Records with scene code
____
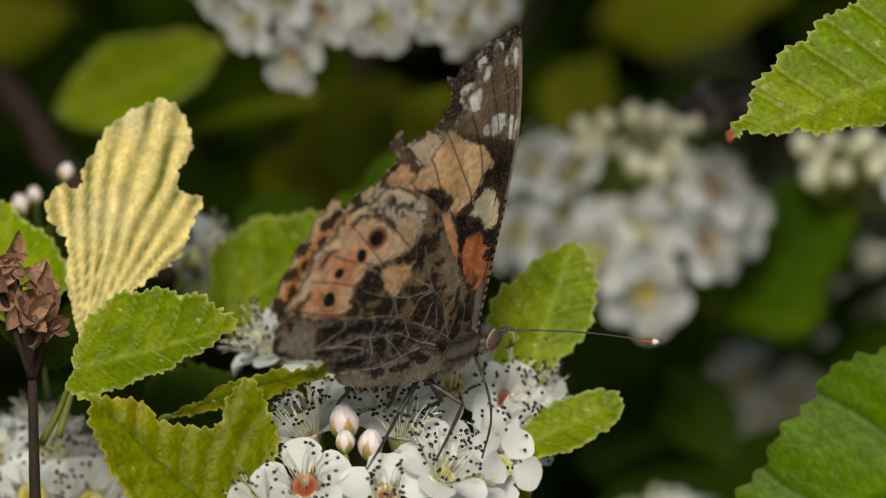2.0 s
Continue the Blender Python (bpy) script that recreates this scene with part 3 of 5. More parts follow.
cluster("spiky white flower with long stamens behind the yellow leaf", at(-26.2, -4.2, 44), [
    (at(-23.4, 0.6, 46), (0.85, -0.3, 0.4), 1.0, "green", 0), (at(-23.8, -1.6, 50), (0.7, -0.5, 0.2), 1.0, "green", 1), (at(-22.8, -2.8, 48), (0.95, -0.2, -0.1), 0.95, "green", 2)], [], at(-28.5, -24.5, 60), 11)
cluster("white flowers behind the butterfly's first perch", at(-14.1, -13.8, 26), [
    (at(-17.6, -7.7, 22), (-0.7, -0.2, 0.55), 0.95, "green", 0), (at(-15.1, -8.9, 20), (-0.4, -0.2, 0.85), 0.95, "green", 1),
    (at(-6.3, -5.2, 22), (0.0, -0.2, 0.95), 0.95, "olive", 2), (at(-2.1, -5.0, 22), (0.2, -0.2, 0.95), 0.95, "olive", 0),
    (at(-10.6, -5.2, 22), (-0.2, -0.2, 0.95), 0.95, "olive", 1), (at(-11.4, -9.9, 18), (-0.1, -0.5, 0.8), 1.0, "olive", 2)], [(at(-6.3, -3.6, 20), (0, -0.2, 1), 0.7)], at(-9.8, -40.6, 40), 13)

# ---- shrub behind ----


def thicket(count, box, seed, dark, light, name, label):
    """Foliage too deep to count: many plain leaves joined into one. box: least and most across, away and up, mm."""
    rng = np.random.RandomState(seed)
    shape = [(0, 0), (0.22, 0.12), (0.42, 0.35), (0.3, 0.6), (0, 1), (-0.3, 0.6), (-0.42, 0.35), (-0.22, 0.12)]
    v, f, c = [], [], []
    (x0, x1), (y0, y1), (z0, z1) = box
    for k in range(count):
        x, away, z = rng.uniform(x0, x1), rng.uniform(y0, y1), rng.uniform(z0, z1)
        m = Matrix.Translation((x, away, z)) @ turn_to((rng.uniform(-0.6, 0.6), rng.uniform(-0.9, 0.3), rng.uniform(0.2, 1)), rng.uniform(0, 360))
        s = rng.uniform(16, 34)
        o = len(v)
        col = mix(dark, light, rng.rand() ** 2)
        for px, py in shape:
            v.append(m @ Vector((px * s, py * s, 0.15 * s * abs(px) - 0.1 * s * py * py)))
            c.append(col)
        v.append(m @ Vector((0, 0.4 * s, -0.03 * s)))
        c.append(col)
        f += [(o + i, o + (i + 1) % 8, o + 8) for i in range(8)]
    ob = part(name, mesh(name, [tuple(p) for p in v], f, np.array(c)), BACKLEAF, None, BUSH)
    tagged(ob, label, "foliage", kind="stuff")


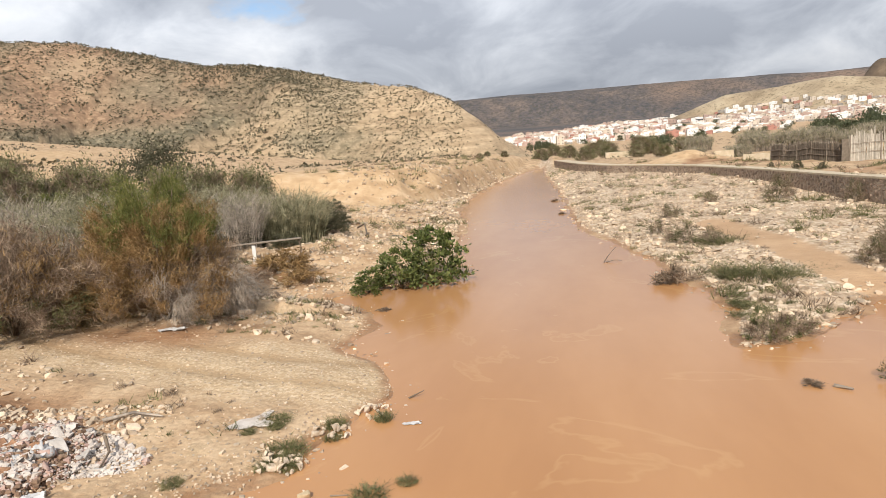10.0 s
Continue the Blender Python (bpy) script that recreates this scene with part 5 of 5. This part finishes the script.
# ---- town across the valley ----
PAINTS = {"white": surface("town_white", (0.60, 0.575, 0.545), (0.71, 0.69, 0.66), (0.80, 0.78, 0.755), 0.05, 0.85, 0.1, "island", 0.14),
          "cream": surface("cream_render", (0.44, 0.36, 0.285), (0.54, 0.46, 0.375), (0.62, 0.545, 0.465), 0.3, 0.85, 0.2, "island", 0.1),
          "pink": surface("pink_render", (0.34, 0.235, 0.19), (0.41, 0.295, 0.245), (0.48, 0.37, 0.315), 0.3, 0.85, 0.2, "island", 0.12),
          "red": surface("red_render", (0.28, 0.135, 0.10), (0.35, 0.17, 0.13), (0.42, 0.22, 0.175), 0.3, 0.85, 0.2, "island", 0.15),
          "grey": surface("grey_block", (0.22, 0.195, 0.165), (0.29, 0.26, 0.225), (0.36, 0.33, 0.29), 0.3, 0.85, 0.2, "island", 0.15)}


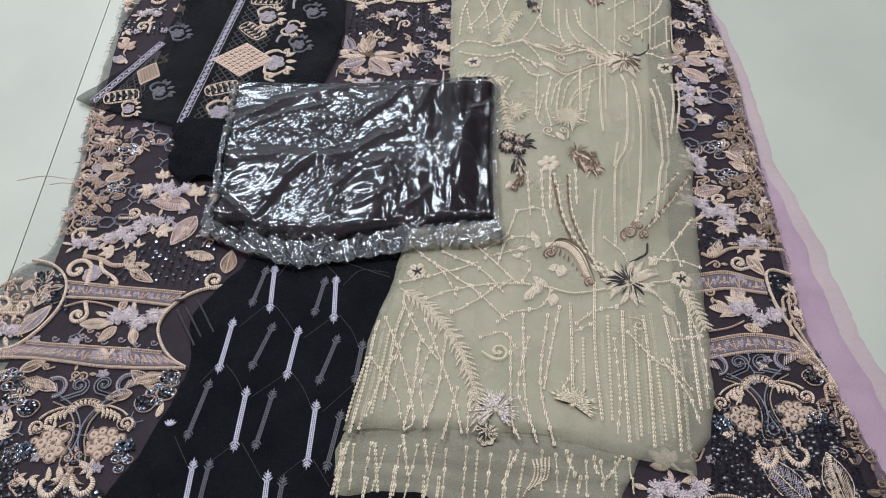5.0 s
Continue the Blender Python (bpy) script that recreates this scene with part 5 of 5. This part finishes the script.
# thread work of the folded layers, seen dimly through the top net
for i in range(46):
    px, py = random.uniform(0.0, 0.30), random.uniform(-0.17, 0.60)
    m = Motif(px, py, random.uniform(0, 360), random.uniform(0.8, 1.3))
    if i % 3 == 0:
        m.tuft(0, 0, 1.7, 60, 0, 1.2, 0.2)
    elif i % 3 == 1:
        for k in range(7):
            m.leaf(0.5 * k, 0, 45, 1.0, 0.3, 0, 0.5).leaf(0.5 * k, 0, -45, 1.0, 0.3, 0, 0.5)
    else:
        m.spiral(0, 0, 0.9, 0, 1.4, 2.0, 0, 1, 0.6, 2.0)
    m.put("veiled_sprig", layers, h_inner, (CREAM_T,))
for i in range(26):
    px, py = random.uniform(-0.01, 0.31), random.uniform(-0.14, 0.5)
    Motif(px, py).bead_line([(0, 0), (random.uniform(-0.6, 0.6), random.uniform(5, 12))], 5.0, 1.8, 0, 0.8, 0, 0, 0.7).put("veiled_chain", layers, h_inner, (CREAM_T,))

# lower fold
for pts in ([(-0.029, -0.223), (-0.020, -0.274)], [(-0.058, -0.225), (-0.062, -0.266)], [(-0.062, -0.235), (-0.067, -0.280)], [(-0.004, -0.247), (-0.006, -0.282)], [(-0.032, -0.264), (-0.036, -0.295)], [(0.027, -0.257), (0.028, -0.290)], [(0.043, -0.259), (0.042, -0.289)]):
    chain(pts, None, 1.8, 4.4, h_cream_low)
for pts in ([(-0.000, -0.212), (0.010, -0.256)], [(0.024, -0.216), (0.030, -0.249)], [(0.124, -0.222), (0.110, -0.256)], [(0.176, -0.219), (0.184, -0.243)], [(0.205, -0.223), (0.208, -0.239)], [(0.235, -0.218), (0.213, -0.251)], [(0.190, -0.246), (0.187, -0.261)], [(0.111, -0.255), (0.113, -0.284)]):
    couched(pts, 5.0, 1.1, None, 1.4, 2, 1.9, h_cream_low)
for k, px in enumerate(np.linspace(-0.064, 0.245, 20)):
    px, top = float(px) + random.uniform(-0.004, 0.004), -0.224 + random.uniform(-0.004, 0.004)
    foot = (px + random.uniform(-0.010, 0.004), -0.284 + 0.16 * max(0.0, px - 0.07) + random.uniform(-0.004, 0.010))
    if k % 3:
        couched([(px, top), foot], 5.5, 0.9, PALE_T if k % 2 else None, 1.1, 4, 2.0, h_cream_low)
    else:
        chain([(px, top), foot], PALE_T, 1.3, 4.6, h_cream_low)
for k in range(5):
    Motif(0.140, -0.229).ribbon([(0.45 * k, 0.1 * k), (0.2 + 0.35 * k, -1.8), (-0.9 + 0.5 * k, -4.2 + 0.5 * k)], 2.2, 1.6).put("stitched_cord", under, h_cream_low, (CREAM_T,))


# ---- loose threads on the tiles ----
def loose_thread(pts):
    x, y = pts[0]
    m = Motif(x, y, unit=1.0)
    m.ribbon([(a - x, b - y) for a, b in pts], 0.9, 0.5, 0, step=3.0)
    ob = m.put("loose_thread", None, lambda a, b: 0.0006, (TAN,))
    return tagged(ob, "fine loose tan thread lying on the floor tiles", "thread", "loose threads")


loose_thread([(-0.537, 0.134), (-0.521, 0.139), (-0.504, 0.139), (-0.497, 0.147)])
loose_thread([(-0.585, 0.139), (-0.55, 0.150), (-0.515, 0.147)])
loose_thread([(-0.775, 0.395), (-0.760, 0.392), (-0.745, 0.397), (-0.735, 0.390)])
____
§ **Stated problem**:
Retype every record above exactly as written, but leave out the pictures.

§ **Result of the exercise**:
2.0 s
Continue the Blender Python (bpy) script that recreates this scene with part 3 of 5. More parts follow.
cluster("spiky white flower with long stamens behind the yellow leaf", at(-26.2, -4.2, 44), [
    (at(-23.4, 0.6, 46), (0.85, -0.3, 0.4), 1.0, "green", 0), (at(-23.8, -1.6, 50), (0.7, -0.5, 0.2), 1.0, "green", 1), (at(-22.8, -2.8, 48), (0.95, -0.2, -0.1), 0.95, "green", 2)], [], at(-28.5, -24.5, 60), 11)
cluster("white flowers behind the butterfly's first perch", at(-14.1, -13.8, 26), [
    (at(-17.6, -7.7, 22), (-0.7, -0.2, 0.55), 0.95, "green", 0), (at(-15.1, -8.9, 20), (-0.4, -0.2, 0.85), 0.95, "green", 1),
    (at(-6.3, -5.2, 22), (0.0, -0.2, 0.95), 0.95, "olive", 2), (at(-2.1, -5.0, 22), (0.2, -0.2, 0.95), 0.95, "olive", 0),
    (at(-10.6, -5.2, 22), (-0.2, -0.2, 0.95), 0.95, "olive", 1), (at(-11.4, -9.9, 18), (-0.1, -0.5, 0.8), 1.0, "olive", 2)], [(at(-6.3, -3.6, 20), (0, -0.2, 1), 0.7)], at(-9.8, -40.6, 40), 13)

# ---- shrub behind ----


def thicket(count, box, seed, dark, light, name, label):
    """Foliage too deep to count: many plain leaves joined into one. box: least and most across, away and up, mm."""
    rng = np.random.RandomState(seed)
    shape = [(0, 0), (0.22, 0.12), (0.42, 0.35), (0.3, 0.6), (0, 1), (-0.3, 0.6), (-0.42, 0.35), (-0.22, 0.12)]
    v, f, c = [], [], []
    (x0, x1), (y0, y1), (z0, z1) = box
    for k in range(count):
        x, away, z = rng.uniform(x0, x1), rng.uniform(y0, y1), rng.uniform(z0, z1)
        m = Matrix.Translation((x, away, z)) @ turn_to((rng.uniform(-0.6, 0.6), rng.uniform(-0.9, 0.3), rng.uniform(0.2, 1)), rng.uniform(0, 360))
        s = rng.uniform(16, 34)
        o = len(v)
        col = mix(dark, light, rng.rand() ** 2)
        for px, py in shape:
            v.append(m @ Vector((px * s, py * s, 0.15 * s * abs(px) - 0.1 * s * py * py)))
            c.append(col)
        v.append(m @ Vector((0, 0.4 * s, -0.03 * s)))
        c.append(col)
        f += [(o + i, o + (i + 1) % 8, o + 8) for i in range(8)]
    ob = part(name, mesh(name, [tuple(p) for p in v], f, np.array(c)), BACKLEAF, None, BUSH)
    tagged(ob, label, "foliage", kind="stuff")


10.0 s
Continue the Blender Python (bpy) script that recreates this scene with part 5 of 5. This part finishes the script.
# ---- town across the valley ----
PAINTS = {"white": surface("town_white", (0.60, 0.575, 0.545), (0.71, 0.69, 0.66), (0.80, 0.78, 0.755), 0.05, 0.85, 0.1, "island", 0.14),
          "cream": surface("cream_render", (0.44, 0.36, 0.285), (0.54, 0.46, 0.375), (0.62, 0.545, 0.465), 0.3, 0.85, 0.2, "island", 0.1),
          "pink": surface("pink_render", (0.34, 0.235, 0.19), (0.41, 0.295, 0.245), (0.48, 0.37, 0.315), 0.3, 0.85, 0.2, "island", 0.12),
          "red": surface("red_render", (0.28, 0.135, 0.10), (0.35, 0.17, 0.13), (0.42, 0.22, 0.175), 0.3, 0.85, 0.2, "island", 0.15),
          "grey": surface("grey_block", (0.22, 0.195, 0.165), (0.29, 0.26, 0.225), (0.36, 0.33, 0.29), 0.3, 0.85, 0.2, "island", 0.15)}


5.0 s
Continue the Blender Python (bpy) script that recreates this scene with part 5 of 5. This part finishes the script.
# thread work of the folded layers, seen dimly through the top net
for i in range(46):
    px, py = random.uniform(0.0, 0.30), random.uniform(-0.17, 0.60)
    m = Motif(px, py, random.uniform(0, 360), random.uniform(0.8, 1.3))
    if i % 3 == 0:
        m.tuft(0, 0, 1.7, 60, 0, 1.2, 0.2)
    elif i % 3 == 1:
        for k in range(7):
            m.leaf(0.5 * k, 0, 45, 1.0, 0.3, 0, 0.5).leaf(0.5 * k, 0, -45, 1.0, 0.3, 0, 0.5)
    else:
        m.spiral(0, 0, 0.9, 0, 1.4, 2.0, 0, 1, 0.6, 2.0)
    m.put("veiled_sprig", layers, h_inner, (CREAM_T,))
for i in range(26):
    px, py = random.uniform(-0.01, 0.31), random.uniform(-0.14, 0.5)
    Motif(px, py).bead_line([(0, 0), (random.uniform(-0.6, 0.6), random.uniform(5, 12))], 5.0, 1.8, 0, 0.8, 0, 0, 0.7).put("veiled_chain", layers, h_inner, (CREAM_T,))

# lower fold
for pts in ([(-0.029, -0.223), (-0.020, -0.274)], [(-0.058, -0.225), (-0.062, -0.266)], [(-0.062, -0.235), (-0.067, -0.280)], [(-0.004, -0.247), (-0.006, -0.282)], [(-0.032, -0.264), (-0.036, -0.295)], [(0.027, -0.257), (0.028, -0.290)], [(0.043, -0.259), (0.042, -0.289)]):
    chain(pts, None, 1.8, 4.4, h_cream_low)
for pts in ([(-0.000, -0.212), (0.010, -0.256)], [(0.024, -0.216), (0.030, -0.249)], [(0.124, -0.222), (0.110, -0.256)], [(0.176, -0.219), (0.184, -0.243)], [(0.205, -0.223), (0.208, -0.239)], [(0.235, -0.218), (0.213, -0.251)], [(0.190, -0.246), (0.187, -0.261)], [(0.111, -0.255), (0.113, -0.284)]):
    couched(pts, 5.0, 1.1, None, 1.4, 2, 1.9, h_cream_low)
for k, px in enumerate(np.linspace(-0.064, 0.245, 20)):
    px, top = float(px) + random.uniform(-0.004, 0.004), -0.224 + random.uniform(-0.004, 0.004)
    foot = (px + random.uniform(-0.010, 0.004), -0.284 + 0.16 * max(0.0, px - 0.07) + random.uniform(-0.004, 0.010))
    if k % 3:
        couched([(px, top), foot], 5.5, 0.9, PALE_T if k % 2 else None, 1.1, 4, 2.0, h_cream_low)
    else:
        chain([(px, top), foot], PALE_T, 1.3, 4.6, h_cream_low)
for k in range(5):
    Motif(0.140, -0.229).ribbon([(0.45 * k, 0.1 * k), (0.2 + 0.35 * k, -1.8), (-0.9 + 0.5 * k, -4.2 + 0.5 * k)], 2.2, 1.6).put("stitched_cord", under, h_cream_low, (CREAM_T,))


# ---- loose threads on the tiles ----
def loose_thread(pts):
    x, y = pts[0]
    m = Motif(x, y, unit=1.0)
    m.ribbon([(a - x, b - y) for a, b in pts], 0.9, 0.5, 0, step=3.0)
    ob = m.put("loose_thread", None, lambda a, b: 0.0006, (TAN,))
    return tagged(ob, "fine loose tan thread lying on the floor tiles", "thread", "loose threads")


loose_thread([(-0.537, 0.134), (-0.521, 0.139), (-0.504, 0.139), (-0.497, 0.147)])
loose_thread([(-0.585, 0.139), (-0.55, 0.150), (-0.515, 0.147)])
loose_thread([(-0.775, 0.395), (-0.760, 0.392), (-0.745, 0.397), (-0.735, 0.390)])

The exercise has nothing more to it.